Soal pengaruh, Jokowi sudah jadi legenda di mata kader PDIP. Fakta ini tak bisa dipungkiri. Meski kalangan elit PDIP lebih bersikap rasional. Maksudnya, punya hitung-hitungan pragmatis. Bergantung mana yang menguntungkan bagi mereka. Dalam konteks ini, pasti lebih menguntungkan jika mereka dukung Jokowi. Sebab, Jokowi adalah penguasa. Akses logistik dan tawaran posisi berlimpah.
Jika Jokowi ditakdirkan jadi Ketua Umum PDIP, maka Gibran dan Bobby, anak dan menantu Jokowi punya masa depan karir politik yang lebih menjanjikan. Disini ada peluang untuk membangun dinasti politik baru.
Sebaliknya, jika Jokowi turun sebelum 2024, otomatis Jokowi tamat. Tak perlu ada analisis lagi.
Tapi, jika Jokowi sampai 2024, dan suksesi terjadi minus Mega, ini akan menarik. Jokowi tetap punya kekuatan untuk melawan Puan Maharani. Setidaknya, kolega dan kekuatan logistik, Jokowi lebih siap. Adu kuat trah Soekarno dengan Jokowi akan seru.
Kelompok ideologis akan dukung Puan Maharani. Sementara, Jokowi akan didukung oleh kelompok pragmatis.
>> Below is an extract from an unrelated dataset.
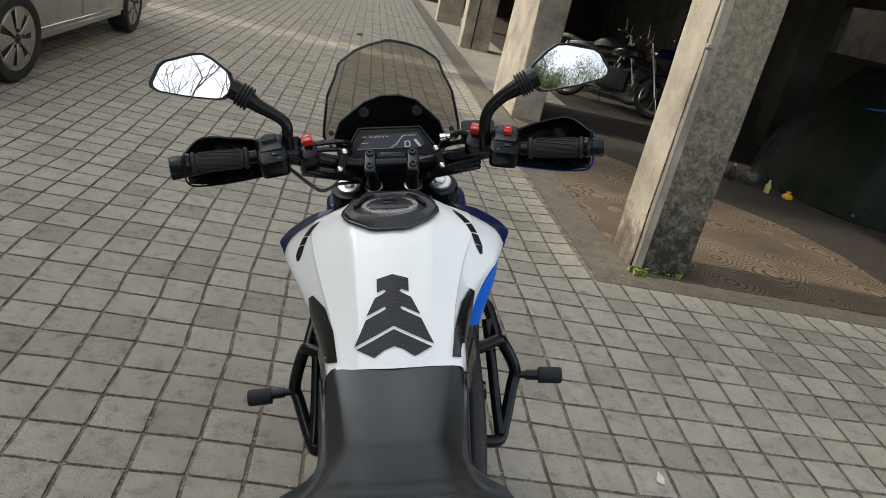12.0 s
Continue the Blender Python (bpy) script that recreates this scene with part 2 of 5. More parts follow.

Mana lebih besar, apakah kelompok ideologis atau pragmatis, ini akan menentukan siapa pemenangnya.
Semua akan bergantung pada situasi obyektif saat terjadi peralihan kepemimpinan di PDIP. Inilah yang akan menentukan siapa pemenang antara Jokowi vs Puan Maharani.